At a broader level, the relief communities in Uganda, Rwanda, Burundi, Tanzania, Zambia and Angola would be keeping a close eye on the situation in the DRC, they said. This was not just because of its potential for increasing the breadth and scale of internal crises - for instance through increased refugee flows or a changed pattern of them - but also because of the potential for regional realignments that would have an impact on future security and stability throughout the whole region.

Particular attention would have to be paid to the potential for increased refugee flows to the Republic of Congo and Zambia [which are adjacent to the Equateur and Katanga war fronts respectively], according to one relief worker. There were also issues around the ability of relief agencies to recruit and retain aid workers, and to raise donor funding for a region some already considered to be too complex and intractable, humanitarian sources told IRIN.

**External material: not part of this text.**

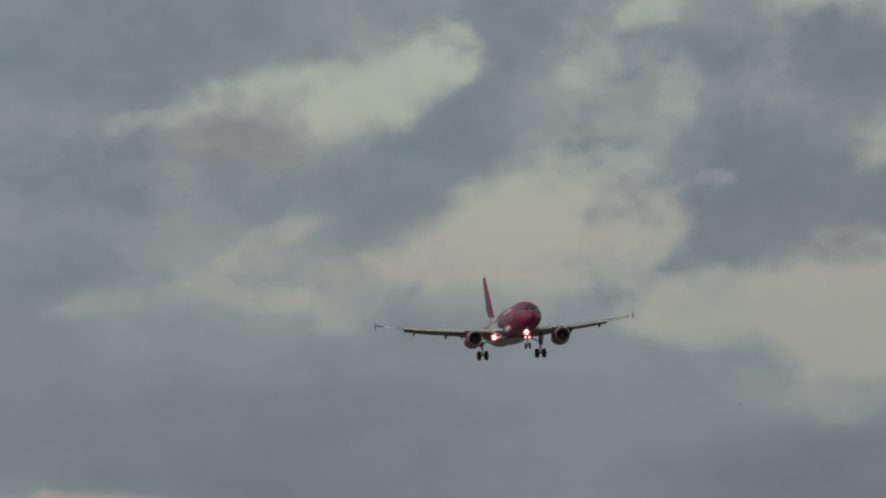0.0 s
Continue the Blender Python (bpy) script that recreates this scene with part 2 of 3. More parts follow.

The International Federation of Red Cross and Red Crescent Societies on Thursday said it was "extremely concerned" by developments in Kinshasa. The Federation was, for the moment, "watching and waiting" like almost everybody else, but was worried by this "extra measure of uncertainty in an already unstable region," information delegate Caroline Hurford told IRIN. While the Federation had contingency plans for the region, none of them had envisaged Kabila's assassination, so it had not yet decided on any particular approach, she added.

Awaiting the transition

The eventual outcome of this week's events in the DRC depends in large part on the relative smoothness of the transition, as well as whether the armed forces retain control or hand over to political elements, according to analysts.

If the Joint Military Command held onto power, and depending on its relations with the DRC's war allies Angola and Zimbabwe, the war could be prosecuted with greater vigour, according to Richard Cornwell of the Institute for Security Studies. If a new political leader were to emerge and attempted to find a more flexible approach to ending the war than Kabila did, much would depend on whether he could bring the military along with him.

In the short term, it was likely that the military situation would remain largely stationary, because of the current rains if nothing else, Cornwell stated.

However, former Botswana President Ketumile Masire - the designated facilitator of an inter-Congolese political dialogue process proposed under the Lusaka peace agreement - considered that Kabila's reported death clouded further the peace process. "The death of Kabila is not an end to the conflict, it only complicates an already very complicated situation. His death might set peace efforts back, it might accelerate them ...," Masire told the South African Press Agency (SAPA).

The political situation, and international understanding of it, are still in flux. What is sure is that the capability, support base and intentions of the leader that ultimately succeeds Laurent-Desire Kabila will hold great significance for the DRC, and the Great Lakes region as a whole.